Ana Miranda: O direito à ficção

Escrito por Redação ,

Eu abria um livro, lia as páginas, sonhava, imaginava, ia me entregando, me encantando, pensava que aquele fascínio era meu e de poucas pessoas com o mesmo gosto e a mesma sensibilidade.

Era uma sensação tão boa que, menina, mocinha, eu pensava que podia haver ali algo de proibido, transgressor, mesmo de pecado, os romances me mostravam secretamente tudo o que eu queria saber e ninguém conseguia me dizer.

Um dia, li um texto que o nosso maior pensador, Antonio Candido, nos deixou; no qual ele diz que a ficção é um direito de todas as pessoas, e isso me surpreendeu. Eu nunca tinha pensado na ficção como um direito humano.
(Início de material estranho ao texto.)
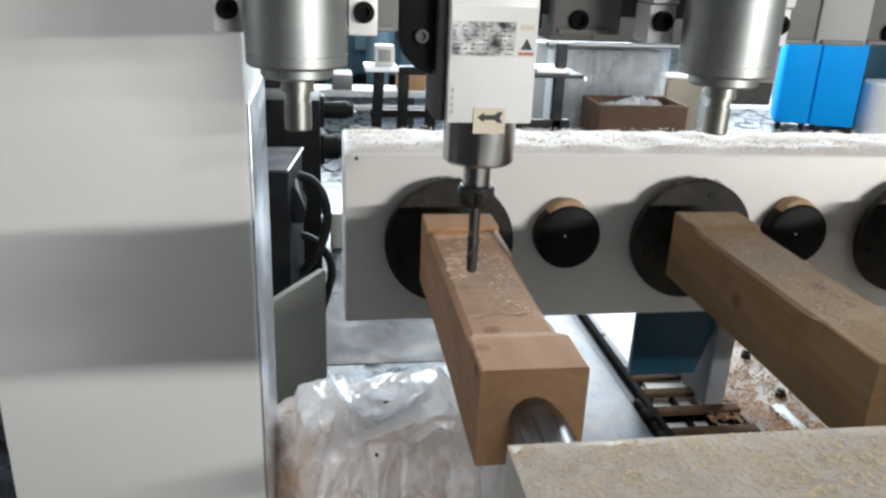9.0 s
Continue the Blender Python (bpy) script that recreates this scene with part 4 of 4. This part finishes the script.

Nenhuma pessoa no mundo, nenhum povo, pode viver sem a ficção, ele diz. Sem viver a experiência da imaginação. Dia e noite. Todos nós sonhamos todas as noites e nenhuma pessoa pode passar um dia inteiro sem momentos de imaginação.

Vivemos a ficção quando contamos algo que nos aconteceu, algo que vimos acontecer, quando ouvimos uma canção, quando assistimos a um filme, a uma novela de televisão, quando debatemos sobre um problema da família vizinha, ou quando, apaixonados, entregamo-nos a devaneios, quando temos um desejo, quando lemos um romance...

A literatura de ficção "parece corresponder a uma necessidade universal, que precisa ser satisfeita e cuja satisfação constitui um direito", são palavras de Antonio Candido. Assim como não teremos equilíbrio emocional se não sonharmos, não teremos equilíbrio social sem a literatura, ou a ficção.

A própria vida parece uma ficção. Inúmeras foram as vezes em que alguém chegou perto de mim e disse "minha vida daria um romance!". Sempre que me perguntam se sua vida daria um romance, digo que sim. Todas as vidas dariam um romance.

E me perguntam se o livro vai acabar. Eu respondo, Claro que não! Quanto mais inteligente e desenvolvida a humanidade, mais ela vai precisar do livro, seja de papel, virtual, ou outro meio ainda não inventado, como suporte para a literatura, a ficção, o conhecimento, o sonho.